Social media is relatively new and there aren’t conclusive findings on long-term use, but there does seem to be an undeniable link between it and depression, anxiety and poor sleep. A report by the Royal Society Of Public Health found that social media, and Instagram and Snapchat in particular, was fuelling a mental health crisis. According to research by the charity Scope, 60 per cent of people who use platforms such as Twitter report feelings of inadequacy, which supports the compare-and-despair aphorism. A longitudinal study in 2017 by the American Journal Of Epidemiology found that regular Facebook use had a negative impact on users’ wellbeing.
Asking how much time we spend on social media is perhaps the wrong question. Mr Cal Newport is a computer science professor at Georgetown University and author of Digital Minimalism: Choosing A Focused Life In A Noisy World. He has previously spoken about the anxiety-inducing cognitive effects of being hooked up to something that gives you constant rewards, how social media makes people lonelier and how fragmenting your attention results in long-term damage to concentration. Why doesn’t he engage with it?
“Why should I engage with social media?” he says. “I need to see a way in which [a technology] clearly supports something I care about. For me, the existing social media services don’t clear this bar. Couple this with the creepy way in which they attempt to exploit users’ attention and foster behaviour addiction, I’m extra wary.”
He thinks asking why we use social media is a more valuable question.
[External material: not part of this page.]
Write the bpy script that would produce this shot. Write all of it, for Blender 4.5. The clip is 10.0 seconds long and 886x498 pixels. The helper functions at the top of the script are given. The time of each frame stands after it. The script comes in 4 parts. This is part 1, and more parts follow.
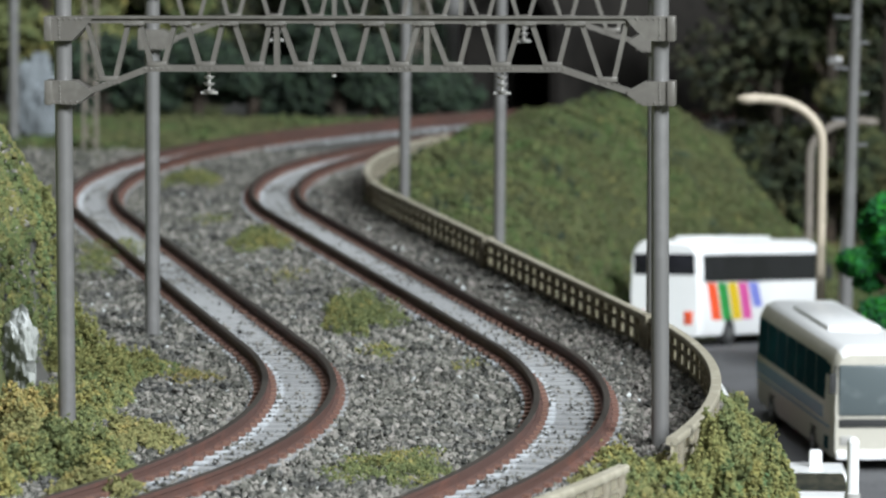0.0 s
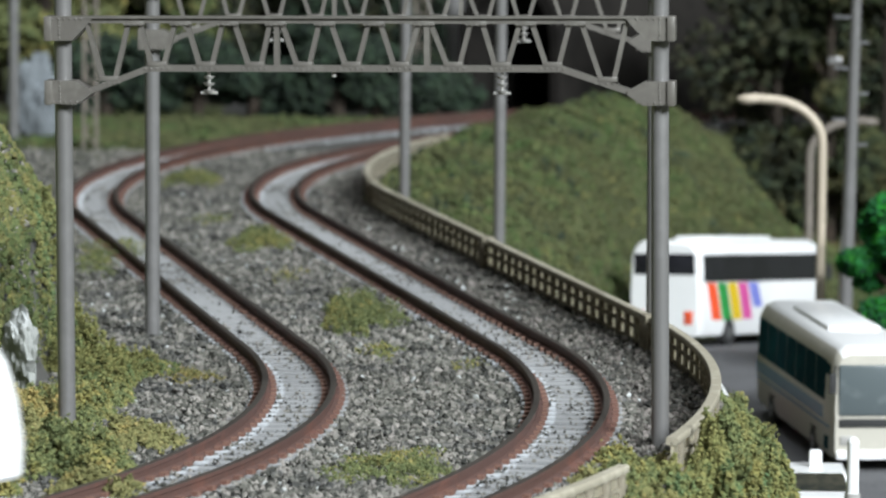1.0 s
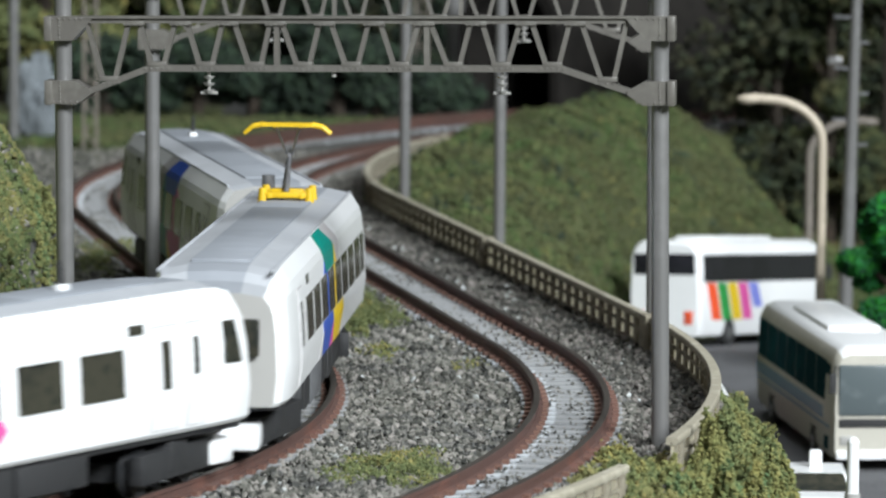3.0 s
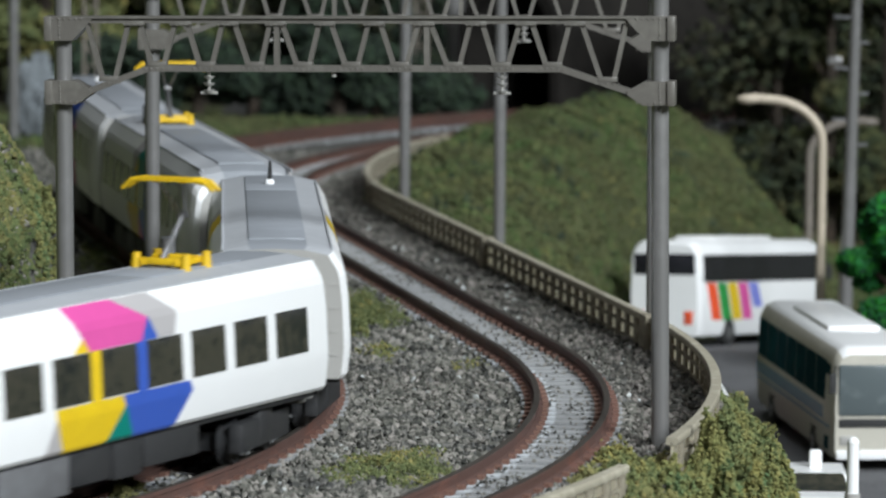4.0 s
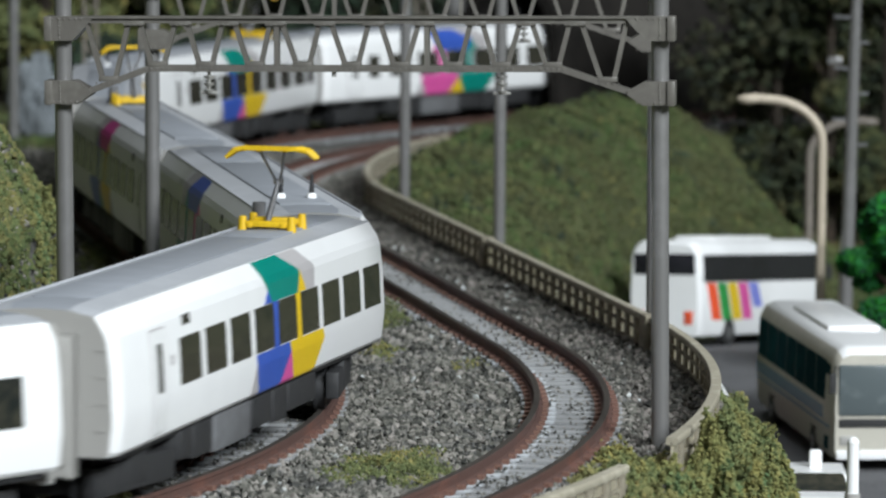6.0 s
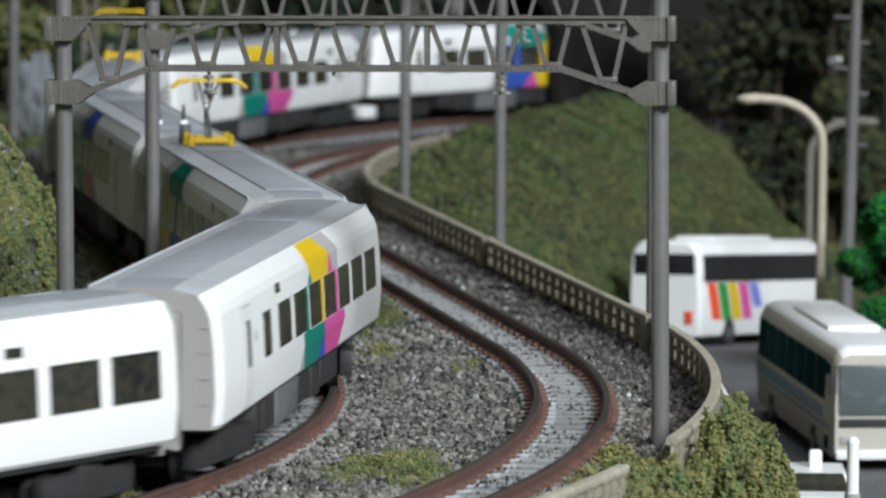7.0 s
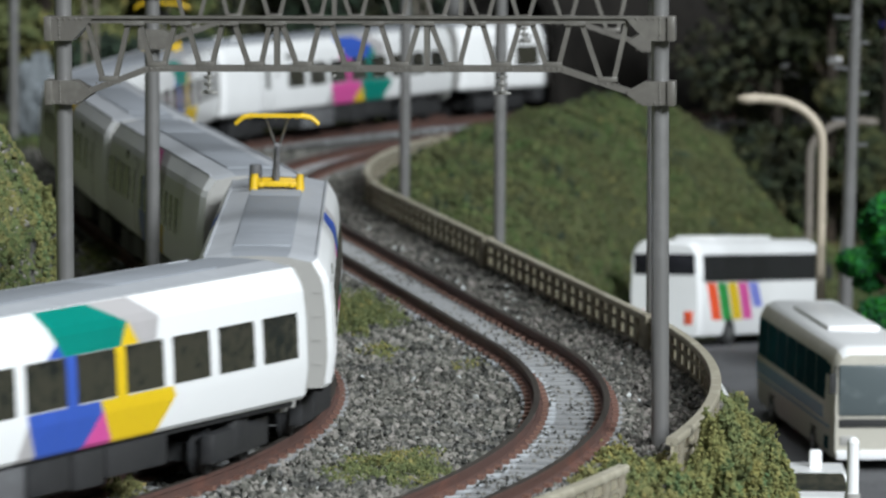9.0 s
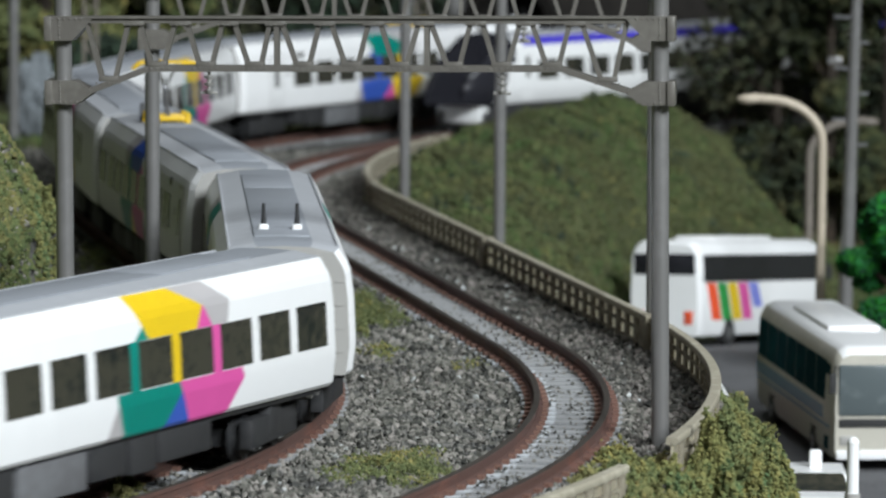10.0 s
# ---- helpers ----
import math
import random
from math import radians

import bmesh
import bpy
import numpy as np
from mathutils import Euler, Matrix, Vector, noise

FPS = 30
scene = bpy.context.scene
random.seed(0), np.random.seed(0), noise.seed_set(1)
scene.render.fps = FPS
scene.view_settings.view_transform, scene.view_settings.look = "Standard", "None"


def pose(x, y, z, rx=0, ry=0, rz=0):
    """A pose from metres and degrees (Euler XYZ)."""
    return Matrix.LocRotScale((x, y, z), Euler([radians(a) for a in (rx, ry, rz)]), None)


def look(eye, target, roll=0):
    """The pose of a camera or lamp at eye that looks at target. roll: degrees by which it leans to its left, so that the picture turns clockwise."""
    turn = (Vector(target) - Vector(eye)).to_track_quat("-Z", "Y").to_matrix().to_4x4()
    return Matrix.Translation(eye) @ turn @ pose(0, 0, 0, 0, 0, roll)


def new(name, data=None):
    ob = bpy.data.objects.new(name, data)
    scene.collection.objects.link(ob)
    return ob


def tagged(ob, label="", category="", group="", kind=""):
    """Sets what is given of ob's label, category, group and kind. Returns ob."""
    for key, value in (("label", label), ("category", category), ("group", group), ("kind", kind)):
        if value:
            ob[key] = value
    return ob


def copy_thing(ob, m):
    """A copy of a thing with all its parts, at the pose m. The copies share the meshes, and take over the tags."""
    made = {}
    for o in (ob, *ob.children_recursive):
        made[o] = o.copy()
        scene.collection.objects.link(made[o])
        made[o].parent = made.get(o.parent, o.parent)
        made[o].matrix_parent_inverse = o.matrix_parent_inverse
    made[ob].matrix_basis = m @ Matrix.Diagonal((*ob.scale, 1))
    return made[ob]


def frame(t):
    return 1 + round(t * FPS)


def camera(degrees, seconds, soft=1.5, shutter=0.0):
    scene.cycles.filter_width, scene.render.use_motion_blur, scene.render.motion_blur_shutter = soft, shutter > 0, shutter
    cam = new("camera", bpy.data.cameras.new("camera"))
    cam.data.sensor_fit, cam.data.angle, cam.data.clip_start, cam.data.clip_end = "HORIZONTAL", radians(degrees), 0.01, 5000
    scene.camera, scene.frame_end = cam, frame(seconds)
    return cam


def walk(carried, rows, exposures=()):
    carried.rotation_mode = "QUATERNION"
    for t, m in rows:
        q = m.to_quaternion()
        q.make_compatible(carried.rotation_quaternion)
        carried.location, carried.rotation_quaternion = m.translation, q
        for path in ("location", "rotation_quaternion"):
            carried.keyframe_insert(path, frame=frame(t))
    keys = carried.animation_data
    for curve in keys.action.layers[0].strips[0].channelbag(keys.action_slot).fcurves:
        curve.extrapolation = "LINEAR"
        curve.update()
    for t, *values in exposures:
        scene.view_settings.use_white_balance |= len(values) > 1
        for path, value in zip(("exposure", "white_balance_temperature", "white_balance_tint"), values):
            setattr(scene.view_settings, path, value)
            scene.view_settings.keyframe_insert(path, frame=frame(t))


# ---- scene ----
cam = camera(10.181, 10.0, soft=2.3, shutter=0.3)
EYE = pose(0, 0, 0.079762, 90 - 5.0955, 0, 0) @ pose(0, 0, 0, 0, 0, 0.5157)
walk(cam, [(0.0, EYE), (10.0, EYE)], [(0.0, 0.34), (2.6, 0.32), (4.0, -0.13), (10.0, -0.13)])
cam.data.dof.use_dof = True
cam.data.dof.focus_distance = 0.655
cam.data.dof.aperture_fstop = 90

# ---- light: two added, unseen area lights, one behind the camera to the street side, one overhead ----
world = bpy.data.worlds.new("hall_air")
world.use_nodes = True
world.node_tree.nodes["Background"].inputs["Color"].default_value = (0.80, 0.90, 1.0, 1)
world.node_tree.nodes["Background"].inputs["Strength"].default_value = 0.16
scene.world = world


def added_area_light(x, y, z, target, size, watts):
    lamp = bpy.data.lights.new("added_area_light", "AREA")
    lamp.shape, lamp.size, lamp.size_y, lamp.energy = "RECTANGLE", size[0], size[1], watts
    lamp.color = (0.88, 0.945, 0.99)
    ob = new("added_area_light", lamp)
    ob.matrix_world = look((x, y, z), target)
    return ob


added_area_light(1.05, -0.95, 1.15, (0, 0.75, 0), (0.9, 0.5), 88)
added_area_light(0.25, 0.55, 2.3, (0, 0.8, 0), (1.4, 0.5), 20)

MM = 0.001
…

In alcohol and drug recovery, it is said that it does not matter how much sufferers drink or take, but why. “For some, social media becomes a default action when they want to escape unpleasant feelings in the moment, such as boredom, anxiety or general unhappiness,” says Mr Newport. “For many people, heavy social media usage severely reduces the quality of their life, making them more anxious, less happy and less resilient to inevitable hardship.”
This philosophy is echoed by Dr McLaren. “Some people might regard it as harmful by measuring the time spent on it, but it is more important to understand why it is being used.” He tells me about people he has treated, who were using it “to anaesthetise themselves from emotional distress”.
Mr Albuquerque talks about the desire to forget who we are, an unwillingness to be in the present. These may sound like extreme concepts, but if you can’t stop reaching for your phone, if you can’t just be, why is that? Why can’t I abide the time it takes me to take my towel from the bedroom to the bathroom without seeing how many likes my post of someone else’s dog received?
I often justified my social media use by saying I needed it for work. Without obsessively checking Twitter and Instagram for hours a day, how would I be an effective editor who was plugged into the world? How would I know anything?
Mr Newport says you can use social media beneficially, for work or otherwise, without introducing compulsive, negative behaviour. “Once you know why you’re using social media, you can control it much more easily,” he says. “Maybe you’re an artist who receives inspiration from the Instagram feeds of other artists in your genre. There’s no reason to have these services on your phone. You could access these services on a desktop computer, twice a week, 15 minutes at a time. Once you know the reason for using a technology, you can approach it on your own terms.”
There is no doubt that social media has given us the ability to connect with people like never before, but with loneliness on the rise (the Campaign To End Loneliness says 45 per cent of people in England experience loneliness and a recent Cigna study showed that 47 per cent of Americans always or sometimes felt alone), we have to ask, connected in what way?
“The opposite of addiction is connection,” goes the well-worn saying in rehab. With social media, that may not be the case.